Entries with animation source code
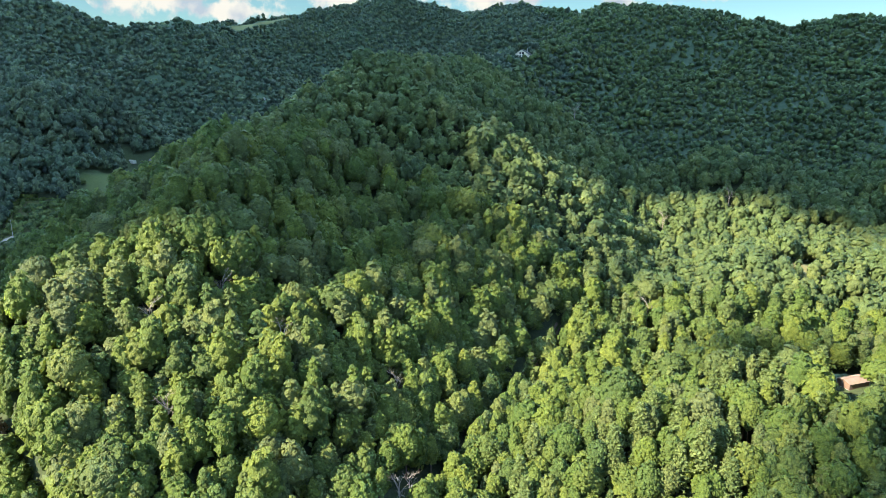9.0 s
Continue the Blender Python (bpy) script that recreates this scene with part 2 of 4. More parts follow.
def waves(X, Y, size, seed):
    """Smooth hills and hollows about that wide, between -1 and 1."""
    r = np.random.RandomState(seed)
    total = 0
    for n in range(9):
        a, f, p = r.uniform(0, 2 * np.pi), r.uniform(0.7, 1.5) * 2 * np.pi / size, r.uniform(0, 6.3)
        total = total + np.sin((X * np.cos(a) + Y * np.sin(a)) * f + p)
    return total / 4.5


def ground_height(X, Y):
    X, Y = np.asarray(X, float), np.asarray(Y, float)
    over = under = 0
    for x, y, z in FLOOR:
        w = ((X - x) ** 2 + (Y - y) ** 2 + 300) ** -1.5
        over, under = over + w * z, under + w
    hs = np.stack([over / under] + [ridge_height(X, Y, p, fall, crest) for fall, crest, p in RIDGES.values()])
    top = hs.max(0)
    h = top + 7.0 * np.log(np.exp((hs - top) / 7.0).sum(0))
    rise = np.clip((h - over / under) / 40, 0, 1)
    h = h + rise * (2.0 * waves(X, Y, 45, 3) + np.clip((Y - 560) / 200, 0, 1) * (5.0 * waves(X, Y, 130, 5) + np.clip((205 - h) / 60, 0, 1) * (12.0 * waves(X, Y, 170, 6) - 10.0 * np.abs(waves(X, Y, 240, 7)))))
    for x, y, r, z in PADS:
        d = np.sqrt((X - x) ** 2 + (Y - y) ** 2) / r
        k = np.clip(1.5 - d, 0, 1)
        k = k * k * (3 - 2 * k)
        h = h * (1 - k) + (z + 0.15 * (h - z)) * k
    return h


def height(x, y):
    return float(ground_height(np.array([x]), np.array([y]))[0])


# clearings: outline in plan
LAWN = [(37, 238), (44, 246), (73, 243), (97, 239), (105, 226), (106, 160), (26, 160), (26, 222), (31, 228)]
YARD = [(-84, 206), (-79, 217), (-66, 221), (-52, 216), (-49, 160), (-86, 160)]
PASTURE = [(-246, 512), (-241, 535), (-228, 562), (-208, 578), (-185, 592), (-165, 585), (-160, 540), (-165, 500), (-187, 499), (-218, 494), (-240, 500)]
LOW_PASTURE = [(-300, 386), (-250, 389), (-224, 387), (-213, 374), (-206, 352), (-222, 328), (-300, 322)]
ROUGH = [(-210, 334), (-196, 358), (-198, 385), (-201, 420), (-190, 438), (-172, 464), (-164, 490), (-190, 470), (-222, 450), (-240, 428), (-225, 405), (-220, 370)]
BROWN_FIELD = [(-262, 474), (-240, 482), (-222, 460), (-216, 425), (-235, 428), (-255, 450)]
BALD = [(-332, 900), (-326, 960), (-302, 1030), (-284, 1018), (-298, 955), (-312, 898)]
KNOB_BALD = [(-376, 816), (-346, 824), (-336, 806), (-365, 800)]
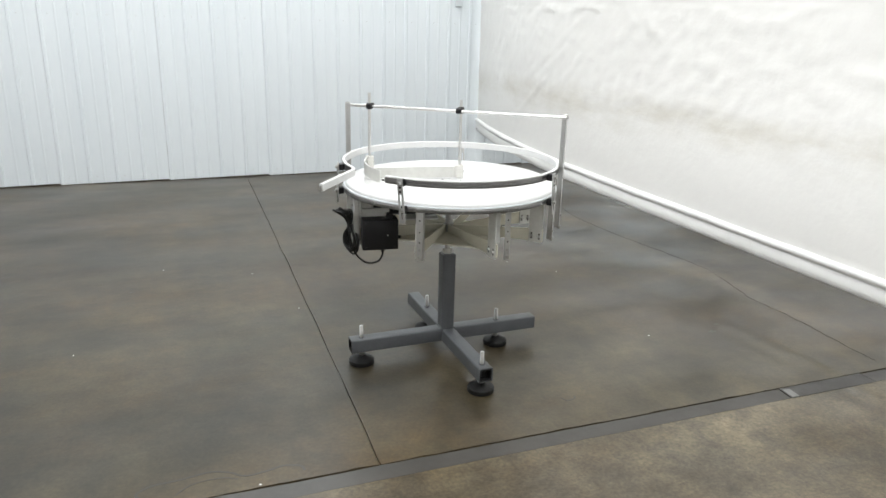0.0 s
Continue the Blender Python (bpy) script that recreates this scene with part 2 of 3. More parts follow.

> [GIVEN REQUEST]
Transcribe the records above exactly as they appear, leaving out any pictures.

> [PROBLEM SOLUTION]
9.0 s
Continue the Blender Python (bpy) script that recreates this scene with part 2 of 4. More parts follow.
def waves(X, Y, size, seed):
    """Smooth hills and hollows about that wide, between -1 and 1."""
    r = np.random.RandomState(seed)
    total = 0
    for n in range(9):
        a, f, p = r.uniform(0, 2 * np.pi), r.uniform(0.7, 1.5) * 2 * np.pi / size, r.uniform(0, 6.3)
        total = total + np.sin((X * np.cos(a) + Y * np.sin(a)) * f + p)
    return total / 4.5


def ground_height(X, Y):
    X, Y = np.asarray(X, float), np.asarray(Y, float)
    over = under = 0
    for x, y, z in FLOOR:
        w = ((X - x) ** 2 + (Y - y) ** 2 + 300) ** -1.5
        over, under = over + w * z, under + w
    hs = np.stack([over / under] + [ridge_height(X, Y, p, fall, crest) for fall, crest, p in RIDGES.values()])
    top = hs.max(0)
    h = top + 7.0 * np.log(np.exp((hs - top) / 7.0).sum(0))
    rise = np.clip((h - over / under) / 40, 0, 1)
    h = h + rise * (2.0 * waves(X, Y, 45, 3) + np.clip((Y - 560) / 200, 0, 1) * (5.0 * waves(X, Y, 130, 5) + np.clip((205 - h) / 60, 0, 1) * (12.0 * waves(X, Y, 170, 6) - 10.0 * np.abs(waves(X, Y, 240, 7)))))
    for x, y, r, z in PADS:
        d = np.sqrt((X - x) ** 2 + (Y - y) ** 2) / r
        k = np.clip(1.5 - d, 0, 1)
        k = k * k * (3 - 2 * k)
        h = h * (1 - k) + (z + 0.15 * (h - z)) * k
    return h


def height(x, y):
    return float(ground_height(np.array([x]), np.array([y]))[0])


# clearings: outline in plan
LAWN = [(37, 238), (44, 246), (73, 243), (97, 239), (105, 226), (106, 160), (26, 160), (26, 222), (31, 228)]
YARD = [(-84, 206), (-79, 217), (-66, 221), (-52, 216), (-49, 160), (-86, 160)]
PASTURE = [(-246, 512), (-241, 535), (-228, 562), (-208, 578), (-185, 592), (-165, 585), (-160, 540), (-165, 500), (-187, 499), (-218, 494), (-240, 500)]
LOW_PASTURE = [(-300, 386), (-250, 389), (-224, 387), (-213, 374), (-206, 352), (-222, 328), (-300, 322)]
ROUGH = [(-210, 334), (-196, 358), (-198, 385), (-201, 420), (-190, 438), (-172, 464), (-164, 490), (-190, 470), (-222, 450), (-240, 428), (-225, 405), (-220, 370)]
BROWN_FIELD = [(-262, 474), (-240, 482), (-222, 460), (-216, 425), (-235, 428), (-255, 450)]
BALD = [(-332, 900), (-326, 960), (-302, 1030), (-284, 1018), (-298, 955), (-312, 898)]
KNOB_BALD = [(-376, 816), (-346, 824), (-336, 806), (-365, 800)]
0.0 s
Continue the Blender Python (bpy) script that recreates this scene with part 2 of 3. More parts follow.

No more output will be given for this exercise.